Apple cider doughnuts
Heavily adapted from Vegetarian Times
Makes one dozen doughnuts in a mini-bundt pan, or eighteen miniature doughnuts in a miniature-doughnut pan
For the doughnuts
- One and 1/4 cups all-purpose flour
- 1/2 cup granulated sugar
- One and 1/2 teaspoon baking powder
- 1/2 teaspoon baking soda
- 1/2 teaspoon ground cinnamon
- One teaspoon nutmeg (or 1/2 teaspoon nutmeg and a pinch of ground cloves, if you like cloves)
- 1/4 teaspoon salt
- One cup apple cider (non-alcoholic)
- 1/3 cup soy milk
- Four tablespoons applesauce
- Four tablespoons vegan margarine
For the glaze
- Two tablespoons apple cider (non-alcoholic)
- 1/2 cup confectioners (powdered) sugar
- A pinch each of nutmeg and cinnamon
1. Preheat oven to 350 degrees Fahrenheit. Lightly spray the mini-bundt pan or doughnut pan with cooking spray (or dampen a paper towel/kitchen paper with a neutral cooking oil and lightly coat the pan that way).
2. In a small saucepan, boil one cup cider until it is reduced to about 1/3 cup, about ten minutes on high heat. Occasionally, gently swish around the cider very carefully in its saucepan while it reduces to prevent scorching on the bottom of the pan.
3. Meanwhile, stir together in a large bowl the dry ingredients (flour, granulated sugar, cinnamon, nutmeg, cloves if using, salt, baking soda, and baking powder).

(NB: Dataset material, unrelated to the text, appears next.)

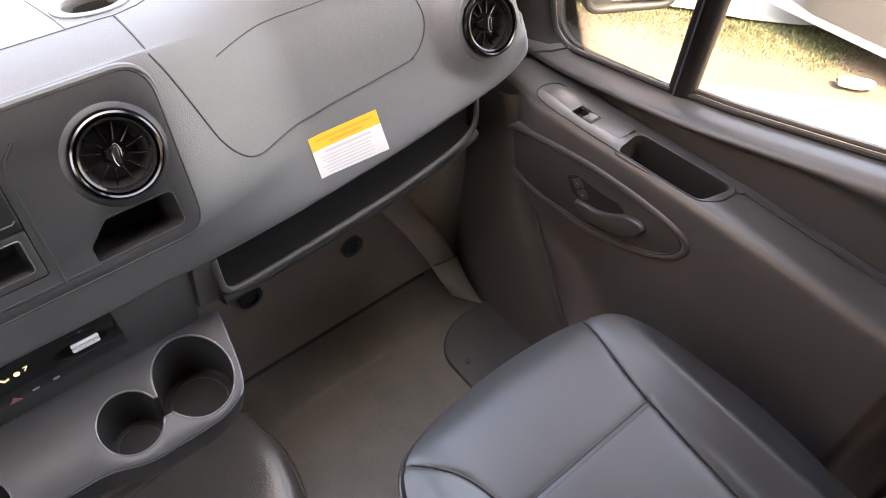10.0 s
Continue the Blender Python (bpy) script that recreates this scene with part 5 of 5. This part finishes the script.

4. Once the cider is reduced to 1/3 cup, remove saucepan from heat. Stir in margarine until it melts, then mix in the applesauce and soy milk. Let cool about five minutes or so.
5. Pour cider mixture in with the flour mixture, and stir until there are no flour pockets in the batter.
6. Pour doughnut batter into the molds, so that each is half-full. Bake for fifteen to eighteen minutes in the mini-bundt pan, or for twelve to fifteen minutes in the mini-doughnut pan, until a tester comes out clean.
7. While the doughnuts are baking, make the apple cider glaze: mix together all the glaze ingredients, and set aside.
8. When the doughnuts are done, let cool a few minutes before removing doughnuts from baking pan. Transfer doughnuts to a wire rack to cool. Pour over glaze (or dip doughnuts into glaze if you prefer), and let cool. Share with a friend and enjoy!
Ulm, Lauren. “Apple Cider Doughnuts” from “DIY Doughnuts.” Vegetarian Times. September 2009: 75. Print.